Viscoelastic phase separation: Modelling & Structure-preserving discretisation
Aaron Brunk (Johannes-Gutenberg University Mainz, Institute of Mathematics), Aaron Brunk, Maria Lukacova-Medvidova
In the context of binary phase separation dynamic symmetry of both phases, i.e. similar relaxation time scales, plays a crucial role in modelling. The generally accepted model is an incompressible Cahn-Hilliard-Navier-Stokes system for the evolution of the volume fraction and the velocity. In viscoelastic phase separation, this dynamic symmetry is broken, since polymer chains and solvent particles have effects on completely different time scales.
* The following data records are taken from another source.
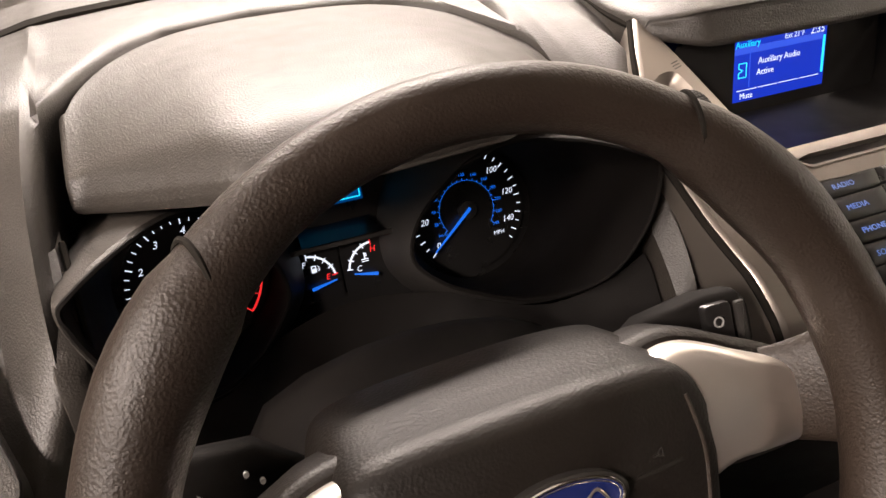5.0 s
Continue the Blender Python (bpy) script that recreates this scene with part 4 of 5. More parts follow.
for nm, pts, u, v in (("TUNE-", [(0.0225, 0.2562), (0.0622, 0.2575), (0.0595, 0.2710), (0.0285, 0.2696)], 0.0450, 0.2638), ("TUNE+", [(0.0626, 0.2575), (0.0800, 0.2590), (0.0882, 0.2630), (0.0888, 0.2727), (0.0599, 0.2710)], 0.0740, 0.2645)):
    k = key(pts)
    part("legend", lettering(nm, u, -v, 0.0035, words_on_face, LEG), LIT_TEXT, k, smooth=False)
key_rows = [[(0.0289, 0.2702), (0.0545, 0.2712), (0.0722, 0.2720), (0.0892, 0.2733)], [(0.0326, 0.2905), (0.0506, 0.2910), (0.0684, 0.2914), (0.0862, 0.2909)], [(0.0322, 0.3104), (0.0478, 0.3108), (0.0654, 0.3102), (0.0824, 0.3092)], [(0.0296, 0.3267), (0.0460, 0.3271), (0.0618, 0.3268), (0.0792, 0.3257)], [(0.0246, 0.3452), (0.0418, 0.3458), (0.0582, 0.3452), (0.0730, 0.3437)]]
names = ["1", "2", "3", "4", "5", "6", "7", "8", "9", "*", "0", "#"]
for r in range(4):
    for c in range(3):
        pts = [key_rows[r][c], key_rows[r][c + 1], key_rows[r + 1][c + 1], key_rows[r + 1][c]]
        k = key(pts, 0.0014)
        u, v = sum(p[0] for p in pts) / 4, sum(p[1] for p in pts) / 4
        part("legend", lettering(names[r * 3 + c], u, -(v - 0.0010), 0.0048, words_on_face, LEG), LIT_TEXT, k, smooth=False)
        small = ("", "abc", "def", "ghi", "jkl", "mno", "pqrs", "tuv", "wxyz", "", "+", "")[r * 3 + c]
        if small:
            part("legend", lettering(small, u - 0.0022, -(v + 0.0042), 0.0022, words_on_face, LEG), LIT_TEXT, k, smooth=False)
# cross pad: corner keys, the rocker with its four arrows and the raised middle key
for pts in ([(-0.0243, 0.2712), (-0.0085, 0.2710), (-0.0105, 0.2800), (-0.0150, 0.2900), (-0.0270, 0.2945)], [(0.0090, 0.2706), (0.0258, 0.2702), (0.0320, 0.2925), (0.0262, 0.2945), (0.0168, 0.2890), (0.0125, 0.2800)],
        [(-0.0275, 0.3140), (-0.0165, 0.3195), (-0.0130, 0.3290), (-0.0150, 0.3370), (-0.0188, 0.3420), (-0.0245, 0.3324)], [(0.0290, 0.3160), (0.0180, 0.3195), (0.0140, 0.3300), (0.0150, 0.3370), (0.0180, 0.3425), (0.0240, 0.3360)]):
    key(pts, 0.0012, 0.0010, 0.0002)
key([(-0.0078, 0.2712), (0.0082, 0.2710), (0.0118, 0.2800), (0.0160, 0.2898), (0.0262, 0.2955), (0.0318, 0.2960), (0.0300, 0.3140), (0.0172, 0.3185), (0.0132, 0.3285), (0.0095, 0.3350), (-0.0075, 0.3350), (-0.0122, 0.3285), (-0.0158, 0.3185), (-0.0278, 0.3130), (-0.0282, 0.2960), (-0.0262, 0.2955), (-0.0143, 0.2908), (-0.0098, 0.2800)], 0.0022, 0.0013, 0.0)
part("key_groove", slab(rounded([(-0.0096, 0.2876), (0.0142, 0.2876), (0.0136, 0.3160), (-0.0100, 0.3160)], 0.005), face, 0.0006, 0.00155), GAP, keypad)
ok = part("key", slab(rounded([(-0.0078, 0.2895), (0.0126, 0.2895), (0.0120, 0.3138), (-0.0082, 0.3138)], 0.0040), face, -0.002, 0.0030, 0.0014, steps=3), KEYCAP, keypad)
part("legend", lettering("OK", 0.002, -0.3022, 0.0048, words_on_face, 0.0031), LIT_TEXT, ok, smooth=False)
for u, v, turn in ((0.0015, 0.2788, 0), (-0.0206, 0.3028, 90), (0.0232, 0.3025, -90), (0.0012, 0.3258, 180)):
    tri = [Vector((u + 0.0022 * math.sin(radians(-turn + 120 * k)), v - 0.0022 * math.cos(radians(-turn + 120 * k)))) for k in range(3)]
    part("legend", slab(tri, face, 0.0010, 0.0017), LIT_WHITE, keypad)
home = [(-0.0236, 0.2824), (-0.0210, 0.2802), (-0.0184, 0.2824), (-0.0191, 0.2824), (-0.0191, 0.2840), (-0.0229, 0.2840), (-0.0229, 0.2824)]
part("legend", slab([Vector(p) for p in home], face, 0.0010, 0.0016), LIT_TEXT, keypad)
part("legend", lettering("i", 0.0231, -0.2815, 0.0052, words_on_face, 0.0015), LIT_TEXT, keypad, smooth=False)
for c, sg in ((-0.0165, -1), (0.0178, 1)):
    for d in (-0.0012, 0.0012):
        part("legend", slab([Vector(p) for p in ((c + d - sg * 0.0011, 0.3300), (c + d + sg * 0.0011, 0.3313), (c + d - sg * 0.0011, 0.3326))], face, 0.0010, 0.0016), LIT_TEXT, keypad)
    part("legend", slab([Vector(p) for p in bar(c + sg * 0.0027, 0.3300, c + sg * 0.0027, 0.3326, 0.0006)], face, 0.0010, 0.0016), LIT_TEXT, keypad)
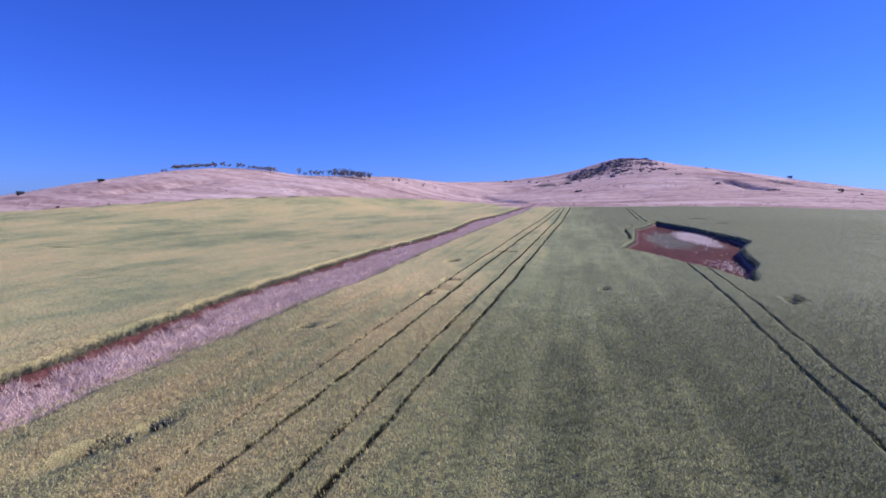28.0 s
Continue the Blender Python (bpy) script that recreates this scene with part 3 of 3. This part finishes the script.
FEATHERS = [blades(11, 400 + k, 0.30, 0.26, 0.60, 0.021, 0.75, 3) for k in range(6)]
rg = np.random.default_rng(70)
px, py = rg.uniform(-34, -17, 52000), rg.uniform(82, 352, 52000)
deep = gully_depth_in(px, py)
want = smooth(0.15, 0.9, deep + 0.5 * value_noise(px / 2, py / 5, 71)) * smooth(88, 104, py)
want = want * np.where(px - gully_west(py) < np.interp(py, [100, 109, 128, 135, 165, 185], [1.0, 0.1, 0.1, 0.55, 0.55, 1.0]) + 0.4 * value_noise(py * 0, py / 6, 69), 0.25, 1.0)
want = want * np.where((gully_east(py) - px < 0.7) & (value_noise(px / 1.5, py / 3, 68) > 0.2), 0.15, 1.0)
good = rg.uniform(0, 1, len(px)) < want
px, py = px[good], py[good]
stand_grass("gully_grass", px, py, rg.uniform(0.8, 1.3, len(px)), FEATHERS, STRAW, 72, "tall bleached pinkish dry grass filling the gully")
px, py = rg.uniform(-29, -19, 20000), rg.uniform(54, 108, 20000)
deep = gully_depth_in(px, py)
good = (deep > 0) & (rg.uniform(0, 1, len(px)) < np.where(px - gully_west(py) > 0.2 * (gully_east(py) - gully_west(py)) + 0.25, 0.9, 0.12) * smooth(-0.7, 0.0, value_noise(px / 1.5, py / 4, 73)) * smooth(106, 94, py))
px, py = px[good], py[good]
stand_grass("bank_grass", px, py, rg.uniform(0.5, 0.9, len(px)), FEATHERS, GULLY_WEED, 74, "dark grey-green grass along the foot of a red bank")
px, py = rg.uniform(3, 24, 40000), rg.uniform(140, 224, 40000)
good = (dam_edge(px, py) < -0.8) & (rg.uniform(0, 1, len(px)) < np.clip(1.7 * bump(px, py, 17.9, 190, 2.4, 13) - 0.45, 0, 1) + 0.002 + 0.25 * bump(px, py, 15.2, 156.5, 1.5, 5))
px, py = px[good], py[good]
stand_grass("hollow_grass", px, py, rg.uniform(0.5, 0.9, len(px)), FEATHERS, WHITE_STRAW, 76, "white dry grass on the floor of the hollow")

# ---- tussocks over the pasture hills ----
TUSSOCKS = [blades(4, 500 + k, 0.5, 0.12, 0.26, 0.16, 1.5, 3) for k in range(5)]
px, py = rg.uniform(-330, 260, 60000), rg.uniform(150, 640, 60000)
good = (py > field_top(px) + 2) & (value_noise(px / 25, py / 9, 77) + 0.6 * value_noise(px / 7, py / 4, 78) > 0.15)
px, py = px[good], py[good]
stand_grass("hill_tussocks", px, py, rg.uniform(0.7, 1.7, len(px)), TUSSOCKS, TUSSOCK, 79, "low dry tussocks scattered over the grazed hills")


# ---- helpers for things ----
def part(name, mesh, parent, label=""):
    ob = new(name, mesh)
    ob.parent = parent
    return tagged(ob, label)


def tube(points, radii, sides=7):
    """A tapered limb through points, as corners and faces."""
    co, faces = [], []
    for k, (p, rad) in enumerate(zip(points, radii)):
        ahead = Vector(points[min(k + 1, len(points) - 1)]) - Vector(points[max(k - 1, 0)])
        u = ahead.orthogonal().normalized()
        v = ahead.cross(u).normalized()
        for j in range(sides):
            a = 6.28319 * j / sides
            co.append(tuple(Vector(p) + (u * math.cos(a) + v * math.sin(a)) * rad))
        if k:
            for j in range(sides):
                a, b = (k - 1) * sides + j, (k - 1) * sides + (j + 1) % sides
                faces.append((a, b, b + sides, a + sides))
    return np.array(co), np.array(faces)


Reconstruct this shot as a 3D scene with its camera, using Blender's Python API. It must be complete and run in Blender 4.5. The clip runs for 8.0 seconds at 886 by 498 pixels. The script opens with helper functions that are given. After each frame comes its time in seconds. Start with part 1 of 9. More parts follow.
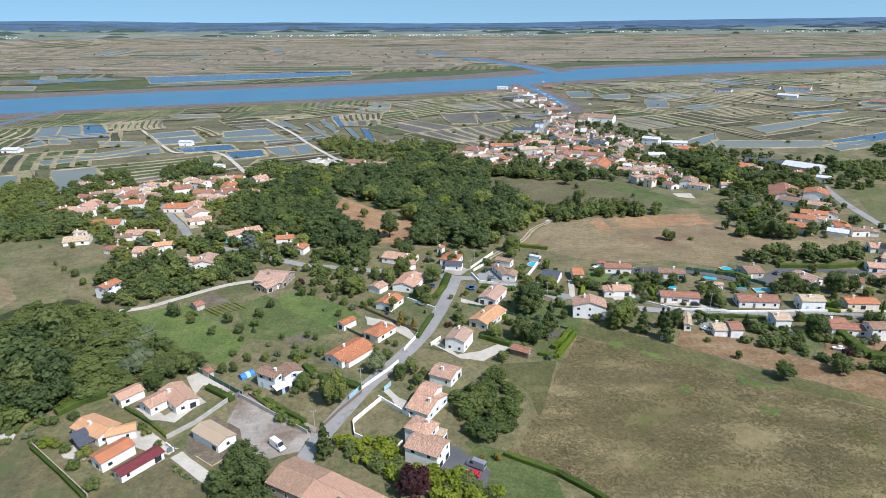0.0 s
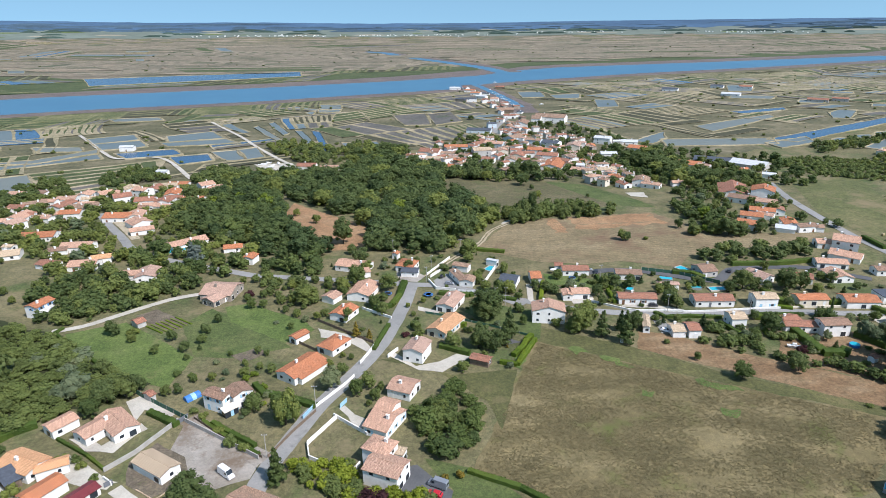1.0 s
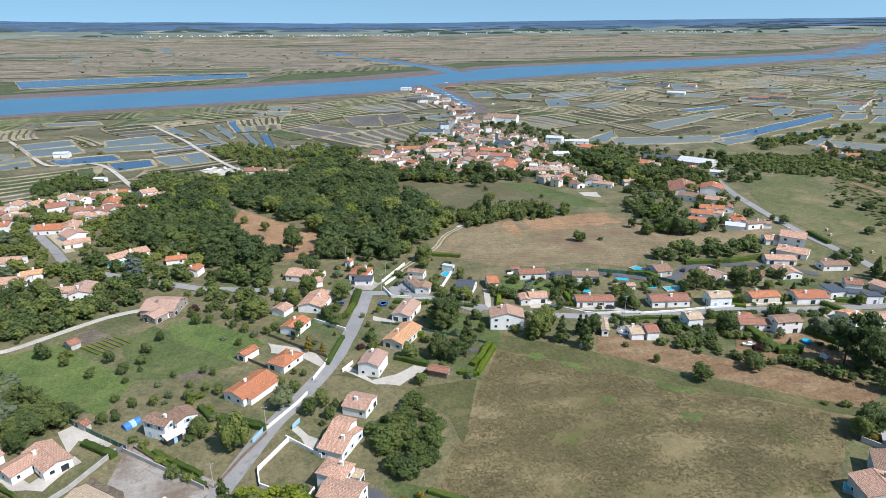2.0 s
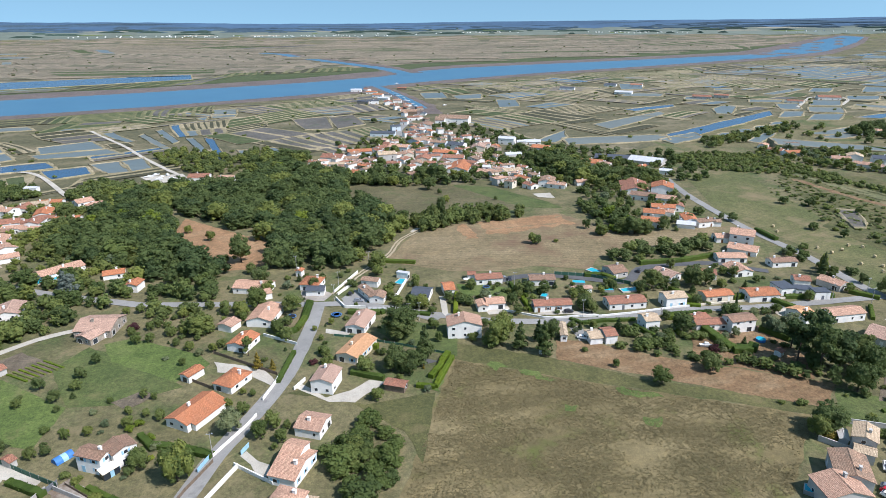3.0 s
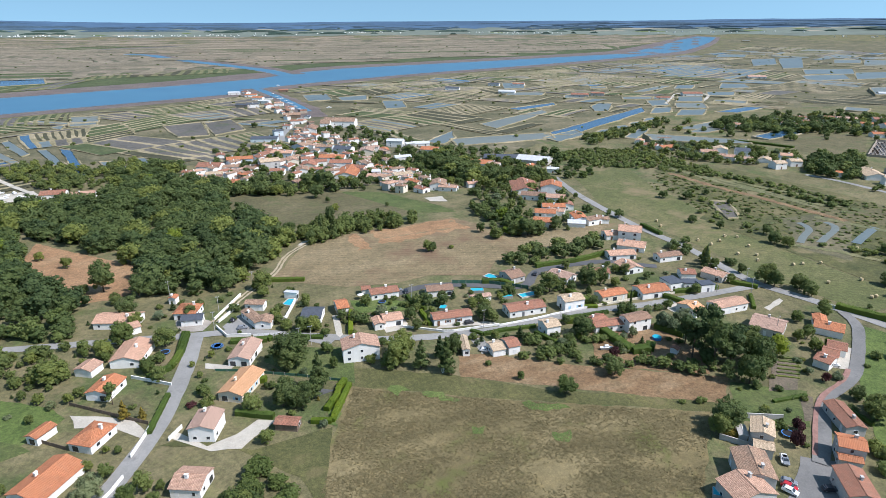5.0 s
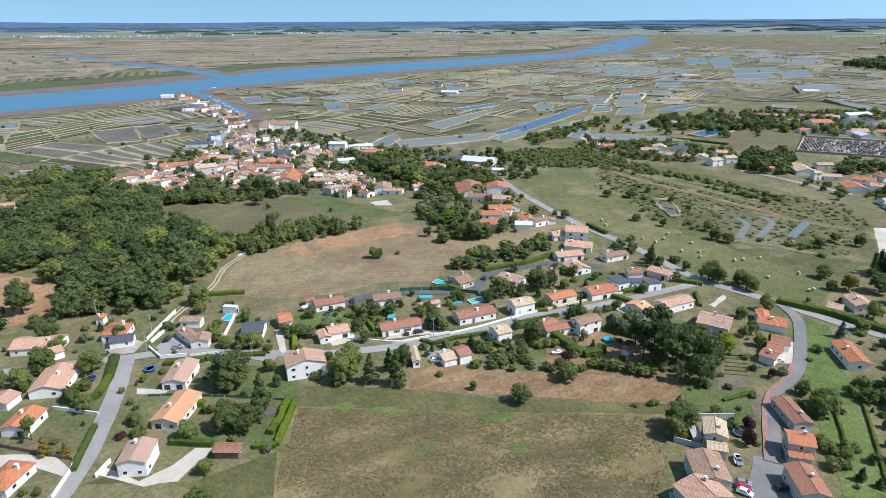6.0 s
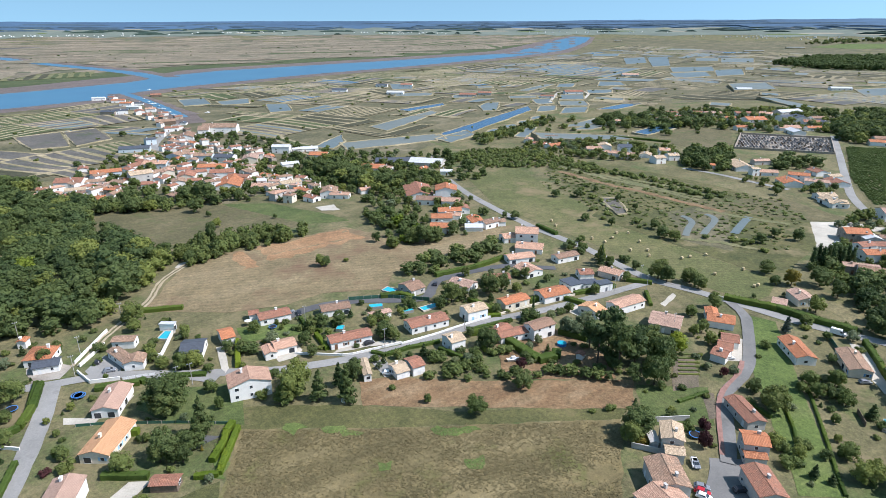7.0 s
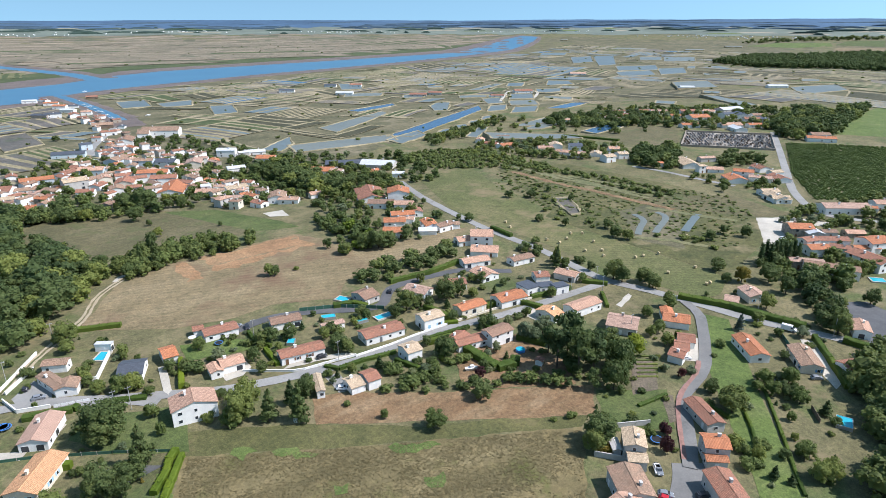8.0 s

To accommodate these asymmetrical effects, the model is extended by additional equations. On one hand, the viscoelastic effects arising from chain dynamics are modeled using the Peterlin model for the conformation tensor. On the other hand, mixing effects between solvent and chains are captured through a nonlinearly coupled advection-reaction-diffusion equation, augmenting the Cahn-Hilliard equation.
In the absence of the conformation tensor, we employ a structure-preserving approximation using conforming finite elements both in space and time. This method is shown to accurately preserve essential thermodynamic quantities, such as conservation of mass and energy dissipation.
Theoretical findings are complemented by a convergence test and an illustrative example drawn from practical applications.